Members of a new army indebted to Nicholas.

Master Oliver, raising his voice, introduced M. de Fleury and Master Gregorio his lawyer, and announced that it was proposed to drink to the patron’s good health at sunset. There was a satisfied cheer, and M. de Fleury briefly addressed them. The master mason, still gesticulating with his saw, then placed himself before the arrivals and proceeded to lead them to the four quarters of the yard in order to explain, with some passion, the curiosities of his handiwork. The light faded. Gregorio followed.

None of this had anything to do with the Bank of Niccolò, or with Venice or Bruges, or with John sweetening the Mamelukes in Alexandria, or Astorre in Burgundy, or the trade links Nicholas was forging with Scotland. Gregorio could not guess its significance and, now, was reluctant to try.

He felt, in the midst of despair, a distinct cordiality towards Thomas Cochrane, master mason. He had felt the same for Will Roger. He then wondered if Nicholas had selected them, or the other way round. He knew, with absolute certainty, that he would never feel free of responsibility until he saw Nicholas drunk. Draining his cup, he could not think, all through supper, how to explain that to Godscalc.

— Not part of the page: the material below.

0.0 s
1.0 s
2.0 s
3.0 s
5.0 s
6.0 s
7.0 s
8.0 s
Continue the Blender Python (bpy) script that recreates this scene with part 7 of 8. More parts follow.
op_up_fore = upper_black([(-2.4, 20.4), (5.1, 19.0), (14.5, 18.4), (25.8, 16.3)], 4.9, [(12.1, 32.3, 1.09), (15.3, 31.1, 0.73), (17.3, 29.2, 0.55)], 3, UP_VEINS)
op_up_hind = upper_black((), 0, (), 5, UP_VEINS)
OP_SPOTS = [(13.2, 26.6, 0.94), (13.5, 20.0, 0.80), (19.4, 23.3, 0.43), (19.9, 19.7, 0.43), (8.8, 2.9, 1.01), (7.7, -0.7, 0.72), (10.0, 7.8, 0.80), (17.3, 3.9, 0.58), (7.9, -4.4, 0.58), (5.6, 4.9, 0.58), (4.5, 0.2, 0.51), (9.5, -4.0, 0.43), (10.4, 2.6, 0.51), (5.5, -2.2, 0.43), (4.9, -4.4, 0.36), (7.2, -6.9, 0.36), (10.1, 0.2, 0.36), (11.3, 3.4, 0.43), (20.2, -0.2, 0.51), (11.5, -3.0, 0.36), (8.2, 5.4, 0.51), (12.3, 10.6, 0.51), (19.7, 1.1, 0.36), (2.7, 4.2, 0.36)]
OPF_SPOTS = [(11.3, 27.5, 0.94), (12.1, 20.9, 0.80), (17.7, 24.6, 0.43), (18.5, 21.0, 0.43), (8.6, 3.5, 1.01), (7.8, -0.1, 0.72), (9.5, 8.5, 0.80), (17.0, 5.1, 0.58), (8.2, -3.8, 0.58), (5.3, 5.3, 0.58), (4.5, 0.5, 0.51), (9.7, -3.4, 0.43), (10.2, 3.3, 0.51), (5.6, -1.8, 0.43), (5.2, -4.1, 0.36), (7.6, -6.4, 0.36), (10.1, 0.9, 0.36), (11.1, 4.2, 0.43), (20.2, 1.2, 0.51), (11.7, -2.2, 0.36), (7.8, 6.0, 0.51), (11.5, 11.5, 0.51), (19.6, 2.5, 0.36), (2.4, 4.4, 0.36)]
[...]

The only conversations Gregorio ever succeeded in having with Nicholas were in their sleeping-chamber at night, when the other man was effortlessly caustic and he was exhausted. That night, although starved for sleep, Gregorio was driven to accost him again. ‘What the hell was all that about winter herding, and stable dung for the barley, and compulsory fencing, and pastures for ewes with their followers? You know less than I do about farming.’

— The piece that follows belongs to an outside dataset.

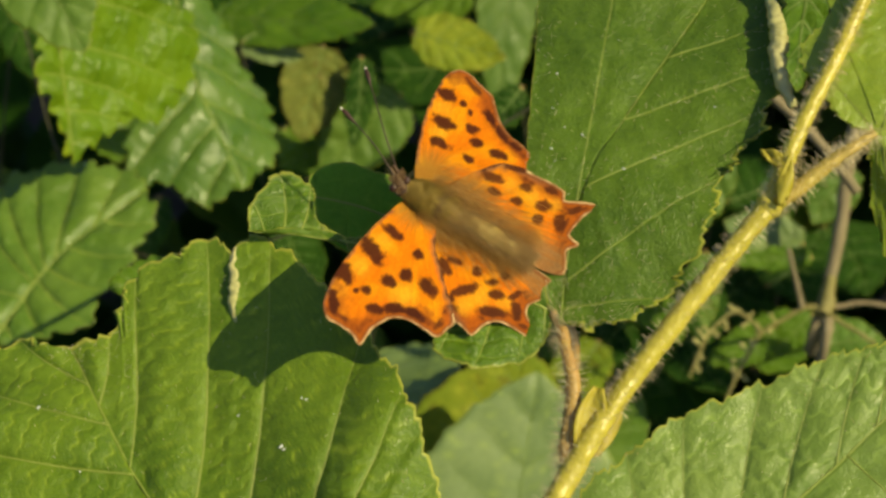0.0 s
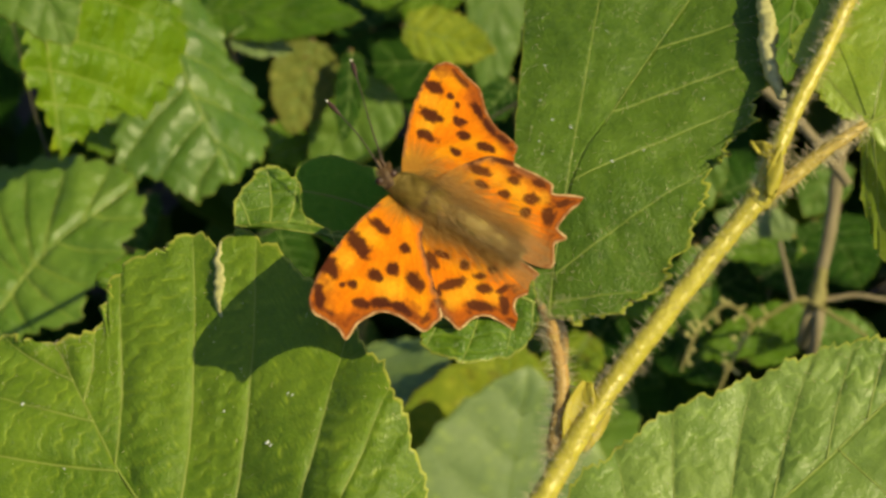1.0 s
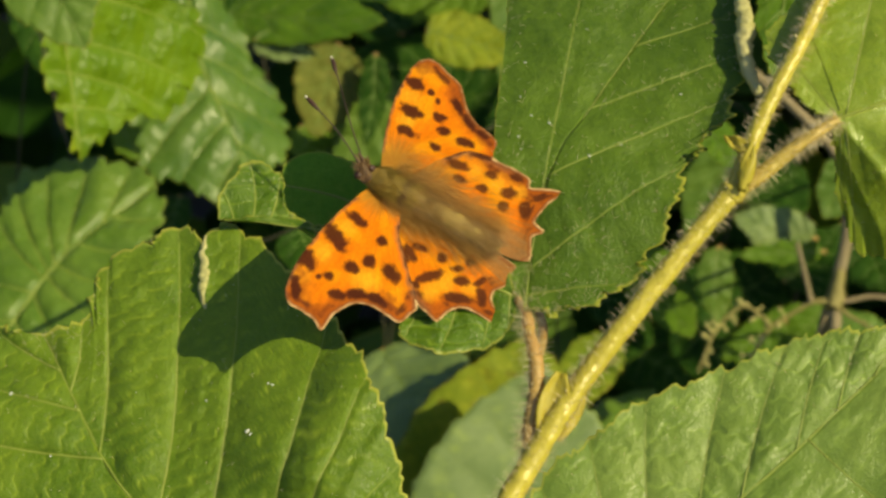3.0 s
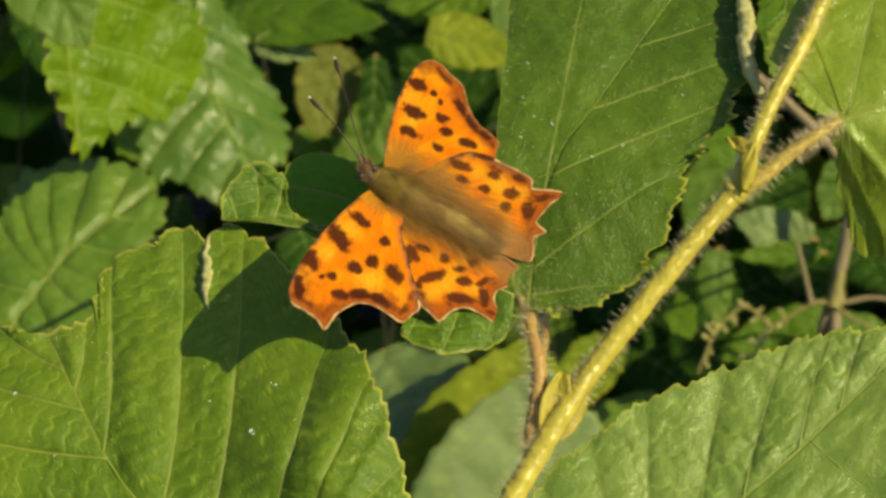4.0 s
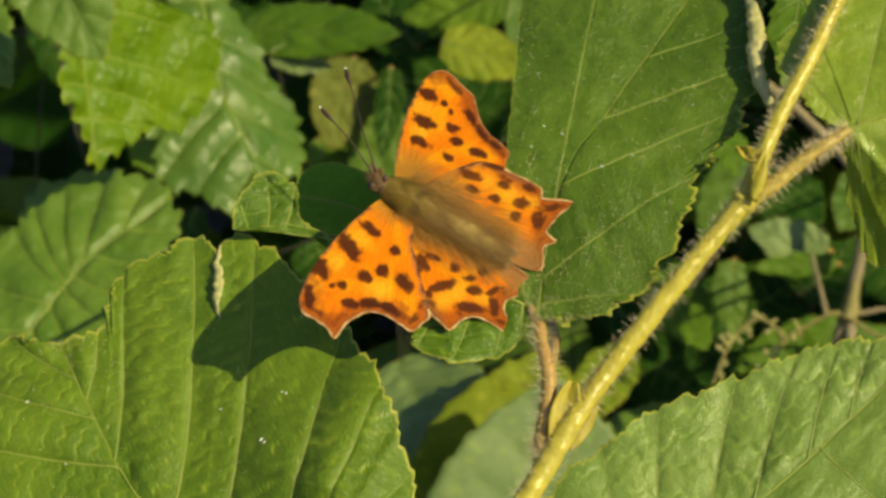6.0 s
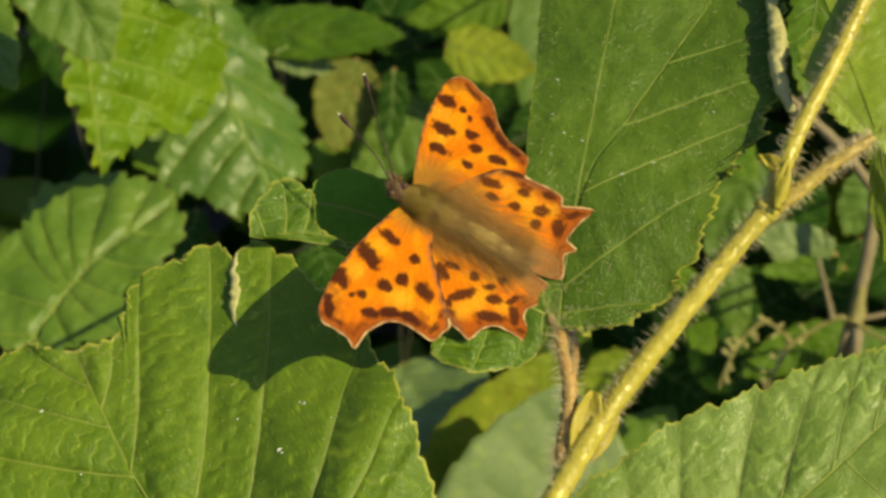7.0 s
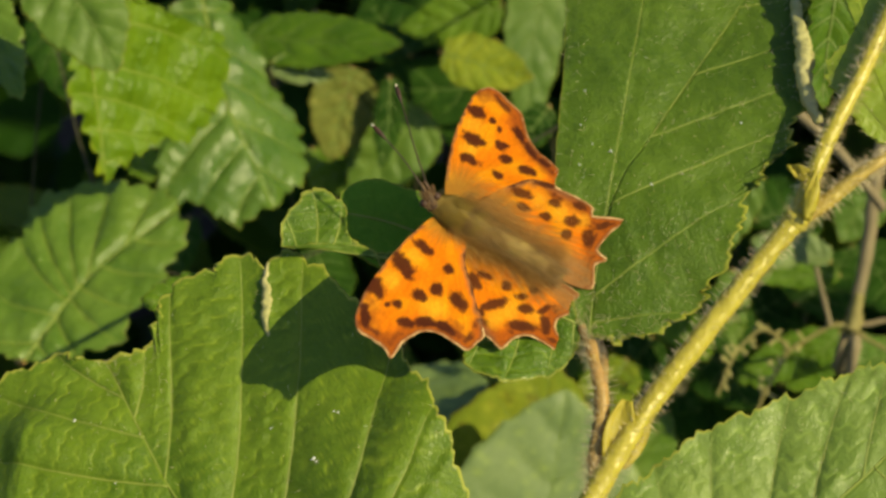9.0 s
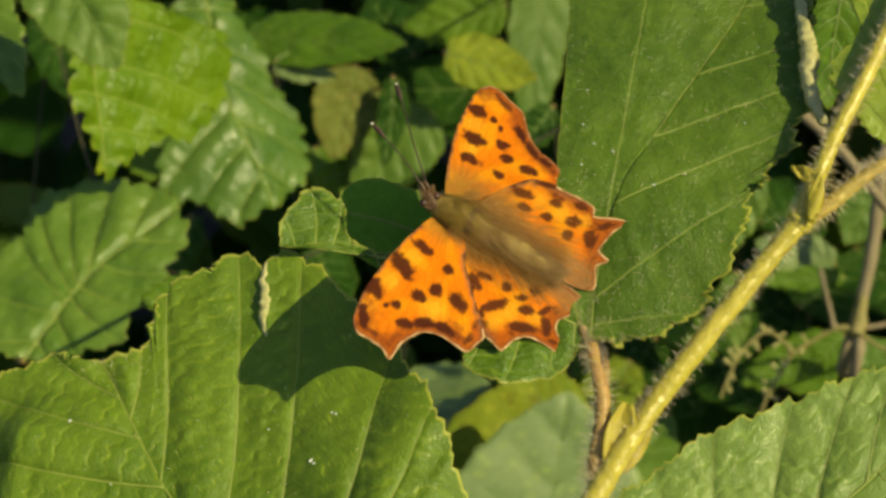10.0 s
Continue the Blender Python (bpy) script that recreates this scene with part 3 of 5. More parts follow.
SIDE = dict(
    at=pose(-0.1446, 0.2169, 0.6789, 15.0, 11.2, -36.1),
    mid=[(0.0, 0.0), (-5.8, 37.1), (-0.0, 76.7)],
    a=[(0.00, 0.0, 0.0), (0.10, -18.9, -3.7), (0.25, -31.7, 11.5), (0.33, -35.6, 33.0), (0.37, -40.1, 47.3), (0.41, -35.7, 59.8), (0.48, -25.5, 70.6), (0.70, -12.0, 78.0), (1.00, -0.0, 76.7)],
    b=[(0.00, 0.0, 0.0), (0.10, 6.4, 5.5), (0.25, 13.0, 12.1), (0.35, 19.4, 24.4), (0.42, 16.4, 37.3), (0.55, 14.9, 53.1), (0.75, 10.7, 67.2), (1.00, -0.0, 76.7)])
# "deep" rows stand for shaded leaves, their colour darkened for it
BEHIND = [
    ("fresh", 74, 28, pose(-0.0881, 0.4214, 0.6750, 11.4, 22.3, -106.8)),
    ("pale", 26, 11, pose(-0.0747, 0.4036, 0.6740, -13.2, 42.9, -107.0)),
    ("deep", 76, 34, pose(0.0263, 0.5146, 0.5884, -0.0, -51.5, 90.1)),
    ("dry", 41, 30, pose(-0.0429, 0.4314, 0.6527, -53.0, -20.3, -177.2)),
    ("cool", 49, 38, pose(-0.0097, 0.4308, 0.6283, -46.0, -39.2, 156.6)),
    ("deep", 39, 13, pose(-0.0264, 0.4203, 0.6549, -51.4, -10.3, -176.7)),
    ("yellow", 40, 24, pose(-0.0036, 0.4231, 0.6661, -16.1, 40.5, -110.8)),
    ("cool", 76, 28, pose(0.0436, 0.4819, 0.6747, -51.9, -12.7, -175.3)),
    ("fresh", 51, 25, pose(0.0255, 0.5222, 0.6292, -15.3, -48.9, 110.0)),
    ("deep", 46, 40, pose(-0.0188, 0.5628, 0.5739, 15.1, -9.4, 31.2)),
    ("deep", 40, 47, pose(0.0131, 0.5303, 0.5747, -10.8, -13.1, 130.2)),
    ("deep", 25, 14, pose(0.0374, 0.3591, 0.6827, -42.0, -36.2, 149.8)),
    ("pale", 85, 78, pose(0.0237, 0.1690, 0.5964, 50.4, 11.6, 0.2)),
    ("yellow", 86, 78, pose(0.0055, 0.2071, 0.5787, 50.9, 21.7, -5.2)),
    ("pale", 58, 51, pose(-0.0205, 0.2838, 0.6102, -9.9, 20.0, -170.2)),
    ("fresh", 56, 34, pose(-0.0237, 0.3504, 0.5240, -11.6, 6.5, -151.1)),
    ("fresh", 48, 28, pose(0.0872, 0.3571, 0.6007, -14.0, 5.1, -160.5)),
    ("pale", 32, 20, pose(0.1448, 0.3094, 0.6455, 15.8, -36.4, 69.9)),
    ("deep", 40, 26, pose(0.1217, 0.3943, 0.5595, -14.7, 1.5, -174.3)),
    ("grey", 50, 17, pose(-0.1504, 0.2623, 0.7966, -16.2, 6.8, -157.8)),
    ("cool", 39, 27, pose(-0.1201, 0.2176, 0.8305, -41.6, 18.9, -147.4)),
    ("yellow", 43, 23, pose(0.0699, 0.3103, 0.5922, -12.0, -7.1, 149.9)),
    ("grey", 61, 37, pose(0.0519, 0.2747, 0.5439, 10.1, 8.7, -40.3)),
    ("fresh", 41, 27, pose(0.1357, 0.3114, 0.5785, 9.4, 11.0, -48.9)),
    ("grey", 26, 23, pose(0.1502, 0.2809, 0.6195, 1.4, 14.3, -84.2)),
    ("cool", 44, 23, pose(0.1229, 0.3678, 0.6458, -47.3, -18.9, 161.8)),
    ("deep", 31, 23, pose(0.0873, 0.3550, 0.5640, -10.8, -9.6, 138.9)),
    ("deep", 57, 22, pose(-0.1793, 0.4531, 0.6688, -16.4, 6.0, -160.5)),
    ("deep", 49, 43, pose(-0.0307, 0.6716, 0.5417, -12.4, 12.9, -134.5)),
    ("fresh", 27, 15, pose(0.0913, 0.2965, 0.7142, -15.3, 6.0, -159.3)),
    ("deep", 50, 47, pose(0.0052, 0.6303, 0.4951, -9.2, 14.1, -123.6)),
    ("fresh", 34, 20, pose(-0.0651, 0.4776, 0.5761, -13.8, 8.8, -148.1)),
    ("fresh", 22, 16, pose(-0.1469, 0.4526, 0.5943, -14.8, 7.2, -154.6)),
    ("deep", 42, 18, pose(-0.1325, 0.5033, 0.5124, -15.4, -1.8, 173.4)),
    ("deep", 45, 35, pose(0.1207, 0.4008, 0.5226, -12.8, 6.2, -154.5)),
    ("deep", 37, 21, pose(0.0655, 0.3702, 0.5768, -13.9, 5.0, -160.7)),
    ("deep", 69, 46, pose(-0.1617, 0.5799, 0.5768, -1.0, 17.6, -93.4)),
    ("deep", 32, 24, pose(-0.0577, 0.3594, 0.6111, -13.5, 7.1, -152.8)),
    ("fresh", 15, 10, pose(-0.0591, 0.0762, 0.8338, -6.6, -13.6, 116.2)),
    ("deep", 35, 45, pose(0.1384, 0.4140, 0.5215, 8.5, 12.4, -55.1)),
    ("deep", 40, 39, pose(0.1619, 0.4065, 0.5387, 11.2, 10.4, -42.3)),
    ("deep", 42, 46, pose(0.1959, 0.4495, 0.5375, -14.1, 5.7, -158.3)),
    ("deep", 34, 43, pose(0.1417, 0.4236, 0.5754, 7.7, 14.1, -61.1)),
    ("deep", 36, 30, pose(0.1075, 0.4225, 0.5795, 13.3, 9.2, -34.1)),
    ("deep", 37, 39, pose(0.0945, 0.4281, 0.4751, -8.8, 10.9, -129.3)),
    ("fresh", 32, 9, pose(0.1456, 0.2984, 0.6479, -3.1, -40.7, 94.0)),
    ("cool", 31, 15, pose(0.1153, 0.3413, 0.6135, -50.7, -2.4, -175.6)),
    ("fresh", 30, 16, pose(0.1366, 0.3000, 0.6104, -27.9, -38.0, 127.1)),
    ("fresh", 22, 14, pose(0.1544, 0.3103, 0.6072, -39.3, -30.1, 144.8)),
    ("fresh", 24, 13, pose(-0.0415, 0.4237, 0.6038, -21.1, -47.2, 117.8)),
    ("fresh", 26, 25, pose(0.0113, 0.5511, 0.6015, 38.1, -17.8, 40.2)),
    ("fresh", 25, 11, pose(0.0710, 0.0963, 0.8952, -51.0, -8.1, -179.2)),
    ("cool", 27, 21, pose(0.1676, 0.3396, 0.6586, -45.8, -27.8, 157.9)),
]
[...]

‘I got it from Katelijne,’ said Nicholas de Fleury. ‘Who got it, in turn, from the factor at Dean. She thinks a landowner should know about land. I’ve told Oliver to keep the Semple boundaries healthy, and leave the rough land between me and Kilmirren to look after itself. What he does in between is his business. What do you think of our champion Oliver? Better than Roland?’

‘Jannekin?’ Gregorio said. Young Bonkle knew trade inside out,
but perhaps he had too many kinsmen. On the other hand, this man was a Semple.

Gregorio said, ‘They both have connections. Semple has the experience, I agree. But if you’re expecting to farm, why have we been making all these digressions? Perhaps the land can produce coal, or lead, or silver, or gold, to hear some; but none of it is on the ground that you’ve bought.’

‘That’s why Katelijne thought I should concentrate upon farming,’ the other man said. ‘And of course I shall, after the wedding. Six shillings and eightpence a sheep – isn’t that staggering? And pease at thirteen shillings and fourpence a boll, and peat available for nothing at all. Don’t you think I should settle down here, if I survive the duel with Sersanders?’

‘Sersanders?’ Gregorio said.

‘You’d forgotten. The joust. Part of the wedding festivities. I’ve offered Paisley Abbey a window to intercede for me.’

Gregorio had actually seen the cartoon-scroll below, with a figure on it not unlike Bishop Graham. Gregorio said, ‘If you stay, you will have the most beautiful small palace in Christendom. Those are tiles from the Maghgreb, commissioned surely to fit in that corner.’

‘My dear,’ Nicholas said. When feeding the parrot, he always seemed to drop into Spanish. ‘Like God, right angles transcend creed and frontier. Tiles fit anywhere.’